EXERCISE:
Restate word for word the lines of the records below, starting at the line that contains "return Matrix.LocRotScale((x, y, z), Euler([radians(a)" and ending at the line that contains "what is given", with both of those lines included and nothing else.

INFORMATION SHOWN:

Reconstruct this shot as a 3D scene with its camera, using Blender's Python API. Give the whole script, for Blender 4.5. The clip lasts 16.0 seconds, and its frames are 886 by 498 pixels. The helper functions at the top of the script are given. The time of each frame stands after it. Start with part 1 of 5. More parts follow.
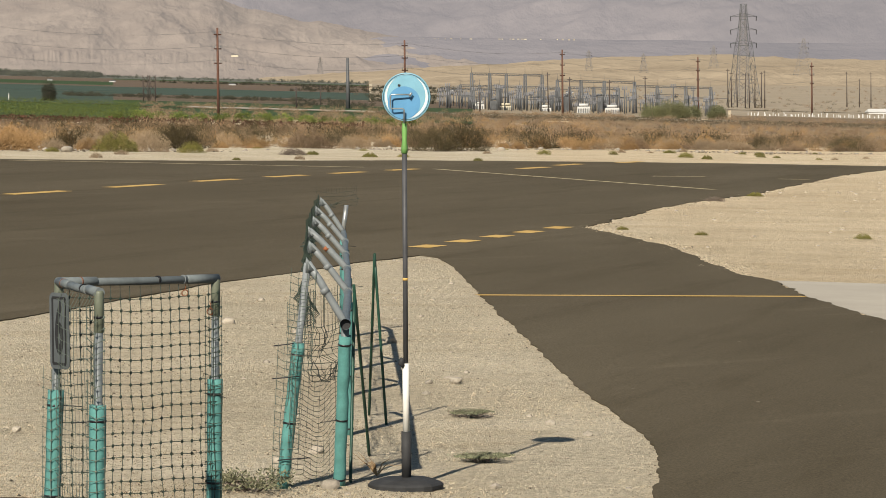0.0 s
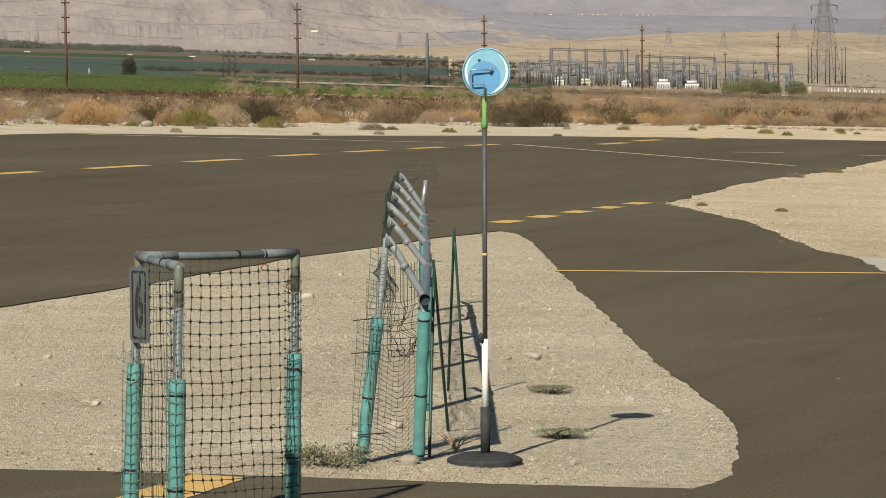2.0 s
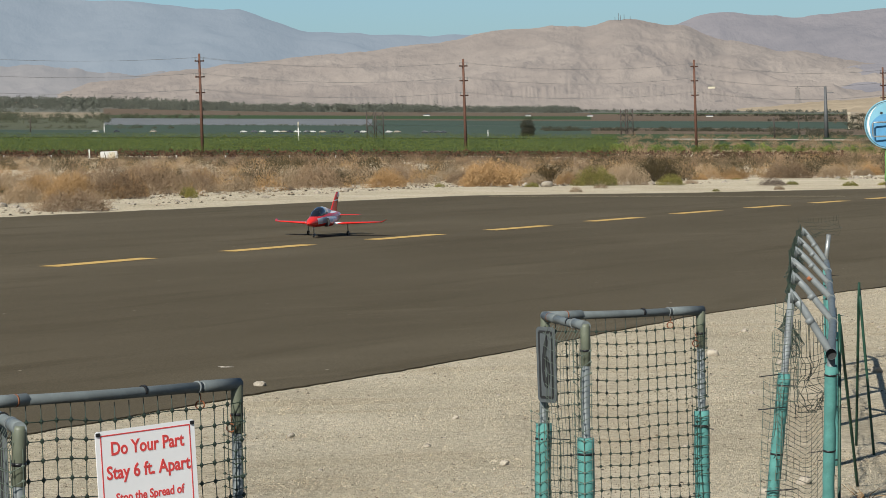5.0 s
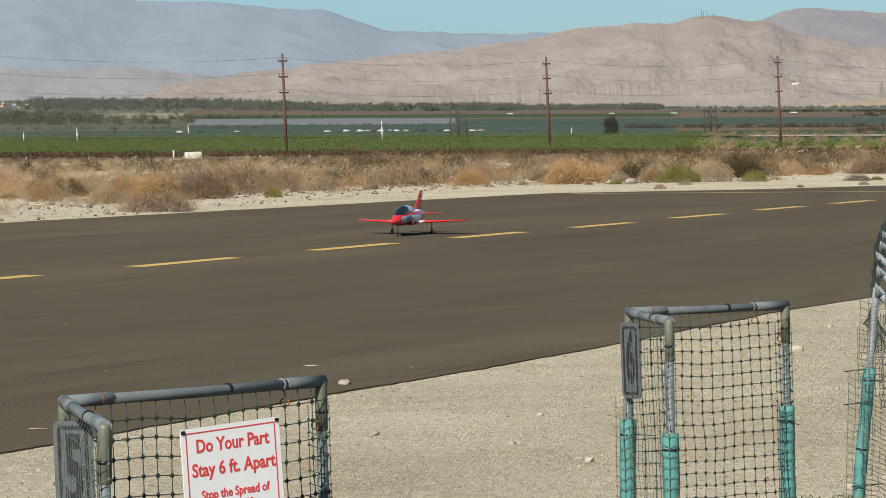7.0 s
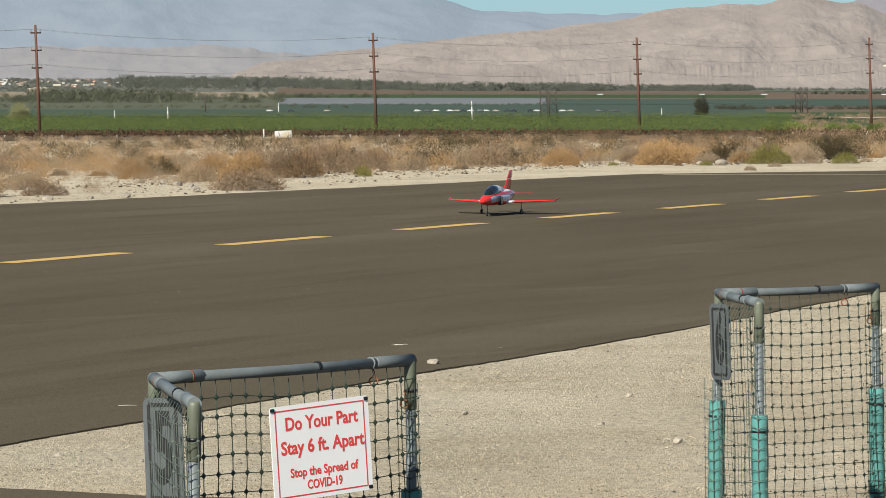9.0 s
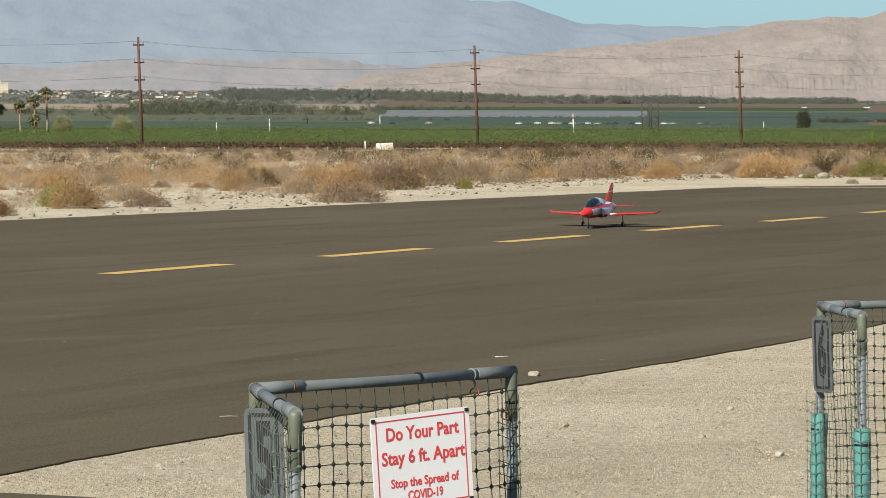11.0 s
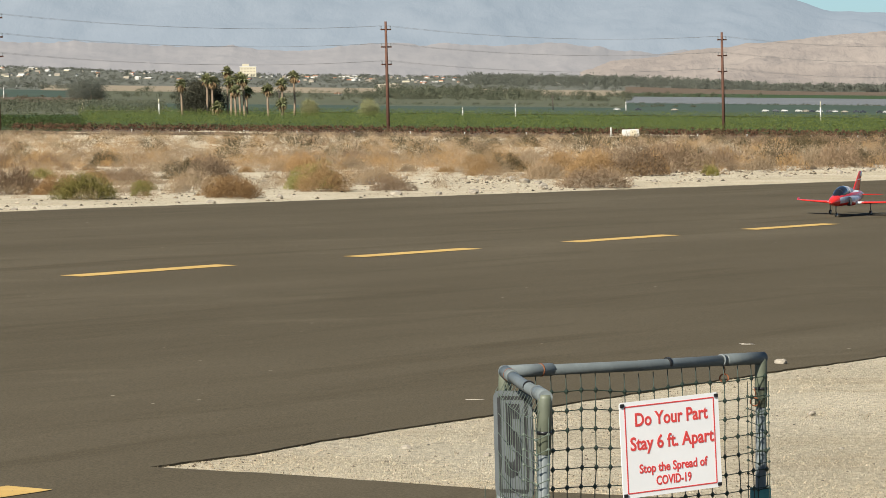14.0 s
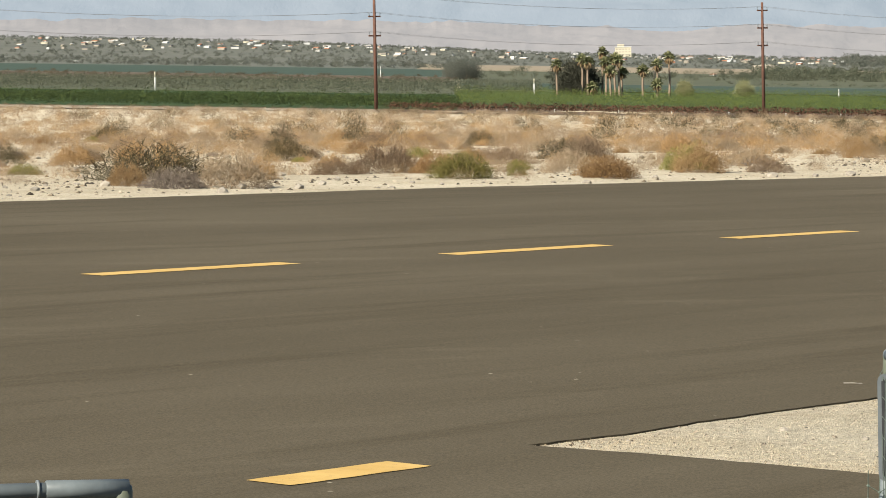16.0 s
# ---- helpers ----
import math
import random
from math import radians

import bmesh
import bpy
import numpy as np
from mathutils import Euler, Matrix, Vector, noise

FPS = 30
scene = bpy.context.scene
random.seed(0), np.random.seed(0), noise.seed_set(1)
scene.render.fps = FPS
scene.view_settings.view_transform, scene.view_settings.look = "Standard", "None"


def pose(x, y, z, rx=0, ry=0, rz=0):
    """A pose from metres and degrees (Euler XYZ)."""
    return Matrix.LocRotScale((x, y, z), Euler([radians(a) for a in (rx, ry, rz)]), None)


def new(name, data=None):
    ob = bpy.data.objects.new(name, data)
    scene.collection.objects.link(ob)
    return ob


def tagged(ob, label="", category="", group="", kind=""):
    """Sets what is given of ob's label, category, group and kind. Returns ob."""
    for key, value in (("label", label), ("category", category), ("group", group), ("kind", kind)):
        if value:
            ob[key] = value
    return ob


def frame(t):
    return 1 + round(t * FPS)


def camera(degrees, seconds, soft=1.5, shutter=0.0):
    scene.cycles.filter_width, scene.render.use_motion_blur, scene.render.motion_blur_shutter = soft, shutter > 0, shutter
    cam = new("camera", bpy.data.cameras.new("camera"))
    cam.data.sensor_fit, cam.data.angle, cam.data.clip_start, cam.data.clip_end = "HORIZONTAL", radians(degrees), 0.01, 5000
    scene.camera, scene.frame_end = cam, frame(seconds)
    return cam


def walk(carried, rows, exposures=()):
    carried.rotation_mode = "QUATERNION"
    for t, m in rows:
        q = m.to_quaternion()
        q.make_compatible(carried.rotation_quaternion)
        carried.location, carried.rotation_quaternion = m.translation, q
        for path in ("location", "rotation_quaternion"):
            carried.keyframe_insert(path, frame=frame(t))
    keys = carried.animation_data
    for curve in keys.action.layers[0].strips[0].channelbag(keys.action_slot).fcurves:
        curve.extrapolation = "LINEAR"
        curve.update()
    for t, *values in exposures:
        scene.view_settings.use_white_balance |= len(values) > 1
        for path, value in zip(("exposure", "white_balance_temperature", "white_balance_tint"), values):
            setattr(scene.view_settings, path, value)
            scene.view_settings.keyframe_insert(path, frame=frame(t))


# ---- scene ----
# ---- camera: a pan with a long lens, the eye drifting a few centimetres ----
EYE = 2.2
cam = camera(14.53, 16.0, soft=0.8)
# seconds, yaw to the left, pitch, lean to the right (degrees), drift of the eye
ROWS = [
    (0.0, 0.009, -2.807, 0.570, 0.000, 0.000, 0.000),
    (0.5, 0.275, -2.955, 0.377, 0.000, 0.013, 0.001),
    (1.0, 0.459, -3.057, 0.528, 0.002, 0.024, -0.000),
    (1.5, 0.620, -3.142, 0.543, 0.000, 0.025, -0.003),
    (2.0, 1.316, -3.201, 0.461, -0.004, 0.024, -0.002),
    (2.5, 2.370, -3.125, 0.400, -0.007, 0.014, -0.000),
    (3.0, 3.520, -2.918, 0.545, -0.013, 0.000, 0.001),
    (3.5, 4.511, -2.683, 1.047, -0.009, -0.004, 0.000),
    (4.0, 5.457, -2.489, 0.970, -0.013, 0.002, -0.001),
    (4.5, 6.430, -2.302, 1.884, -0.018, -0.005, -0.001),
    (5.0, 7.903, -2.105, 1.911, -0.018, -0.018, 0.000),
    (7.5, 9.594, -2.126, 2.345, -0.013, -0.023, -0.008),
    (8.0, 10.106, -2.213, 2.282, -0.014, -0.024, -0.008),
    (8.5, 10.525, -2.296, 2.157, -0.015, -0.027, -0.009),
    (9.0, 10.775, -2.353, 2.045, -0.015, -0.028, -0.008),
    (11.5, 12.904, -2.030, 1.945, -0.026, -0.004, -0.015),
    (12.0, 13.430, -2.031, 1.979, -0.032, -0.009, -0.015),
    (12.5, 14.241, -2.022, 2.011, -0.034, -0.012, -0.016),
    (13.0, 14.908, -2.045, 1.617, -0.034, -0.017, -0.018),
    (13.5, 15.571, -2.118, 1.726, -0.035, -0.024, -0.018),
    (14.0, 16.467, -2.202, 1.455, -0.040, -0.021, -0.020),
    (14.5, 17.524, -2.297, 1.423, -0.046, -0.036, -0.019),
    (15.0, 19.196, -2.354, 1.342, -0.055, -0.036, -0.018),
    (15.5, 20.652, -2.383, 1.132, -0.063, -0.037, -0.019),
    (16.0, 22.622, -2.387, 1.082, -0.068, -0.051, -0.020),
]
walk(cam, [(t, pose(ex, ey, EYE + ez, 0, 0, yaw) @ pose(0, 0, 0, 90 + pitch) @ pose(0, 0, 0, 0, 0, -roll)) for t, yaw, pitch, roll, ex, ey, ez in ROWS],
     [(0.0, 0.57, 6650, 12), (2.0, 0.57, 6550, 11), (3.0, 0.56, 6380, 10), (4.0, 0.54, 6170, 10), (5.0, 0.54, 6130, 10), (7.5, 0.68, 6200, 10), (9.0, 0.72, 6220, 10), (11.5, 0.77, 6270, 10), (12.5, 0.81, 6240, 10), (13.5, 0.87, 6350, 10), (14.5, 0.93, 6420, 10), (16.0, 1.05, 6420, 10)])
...
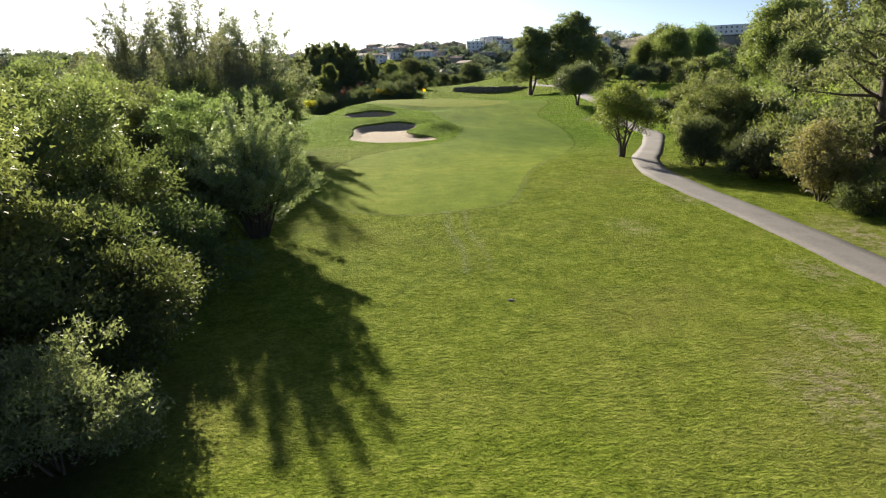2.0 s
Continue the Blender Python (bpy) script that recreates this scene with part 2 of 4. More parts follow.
--
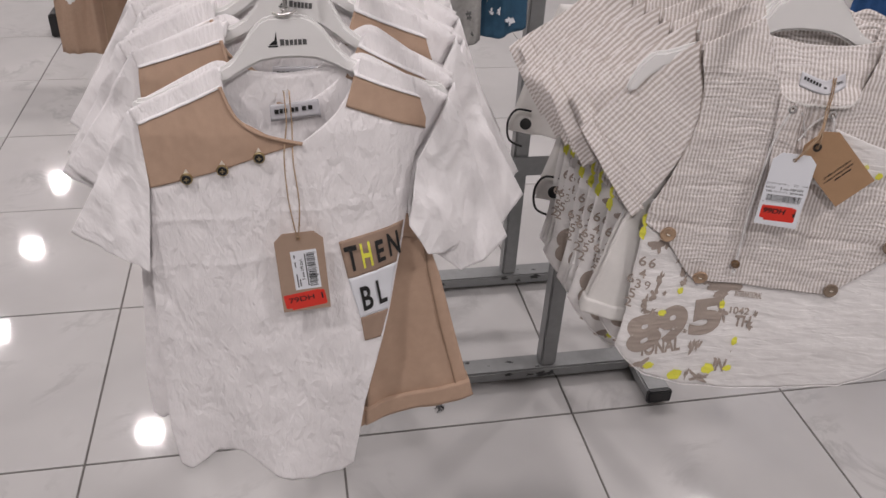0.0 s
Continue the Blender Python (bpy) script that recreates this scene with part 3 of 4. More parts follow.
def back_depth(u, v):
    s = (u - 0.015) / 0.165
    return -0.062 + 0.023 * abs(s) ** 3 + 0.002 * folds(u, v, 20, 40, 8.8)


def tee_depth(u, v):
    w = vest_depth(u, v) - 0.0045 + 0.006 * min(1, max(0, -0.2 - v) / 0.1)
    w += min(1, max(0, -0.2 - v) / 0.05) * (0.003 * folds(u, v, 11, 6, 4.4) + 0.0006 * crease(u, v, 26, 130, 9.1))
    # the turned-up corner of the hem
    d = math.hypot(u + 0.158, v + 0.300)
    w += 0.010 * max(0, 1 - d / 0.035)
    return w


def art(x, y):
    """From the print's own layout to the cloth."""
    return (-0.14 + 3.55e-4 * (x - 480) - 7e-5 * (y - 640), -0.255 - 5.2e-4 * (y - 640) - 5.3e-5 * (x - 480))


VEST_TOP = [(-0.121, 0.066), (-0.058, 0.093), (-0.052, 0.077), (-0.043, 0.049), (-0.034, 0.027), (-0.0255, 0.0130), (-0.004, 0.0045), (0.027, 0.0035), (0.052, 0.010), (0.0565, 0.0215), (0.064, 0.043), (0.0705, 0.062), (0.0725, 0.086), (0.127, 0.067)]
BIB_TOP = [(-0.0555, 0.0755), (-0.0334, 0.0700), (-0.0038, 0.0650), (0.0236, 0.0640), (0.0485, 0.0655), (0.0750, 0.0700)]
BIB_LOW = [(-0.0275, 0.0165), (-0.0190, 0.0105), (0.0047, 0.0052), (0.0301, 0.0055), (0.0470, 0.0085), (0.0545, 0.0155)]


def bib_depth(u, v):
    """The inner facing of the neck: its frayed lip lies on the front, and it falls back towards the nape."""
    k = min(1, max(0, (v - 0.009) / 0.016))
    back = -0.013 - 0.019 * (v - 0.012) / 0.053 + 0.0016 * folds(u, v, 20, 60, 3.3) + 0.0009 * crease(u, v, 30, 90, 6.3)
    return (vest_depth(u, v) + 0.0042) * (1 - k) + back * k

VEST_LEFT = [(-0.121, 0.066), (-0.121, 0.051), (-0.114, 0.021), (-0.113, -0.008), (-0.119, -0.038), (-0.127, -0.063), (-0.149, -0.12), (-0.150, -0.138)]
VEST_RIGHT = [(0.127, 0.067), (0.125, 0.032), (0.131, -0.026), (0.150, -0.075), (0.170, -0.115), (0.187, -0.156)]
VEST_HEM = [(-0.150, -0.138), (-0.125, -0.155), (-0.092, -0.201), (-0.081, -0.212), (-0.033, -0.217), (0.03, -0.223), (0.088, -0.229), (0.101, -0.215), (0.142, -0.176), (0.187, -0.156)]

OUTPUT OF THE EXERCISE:
    return Matrix.LocRotScale((x, y, z), Euler([radians(a) for a in (rx, ry, rz)]), None)


def new(name, data=None):
    ob = bpy.data.objects.new(name, data)
    scene.collection.objects.link(ob)
    return ob


def tagged(ob, label="", category="", group="", kind=""):
    """Sets what is given of ob's label, category, group and kind. Returns ob."""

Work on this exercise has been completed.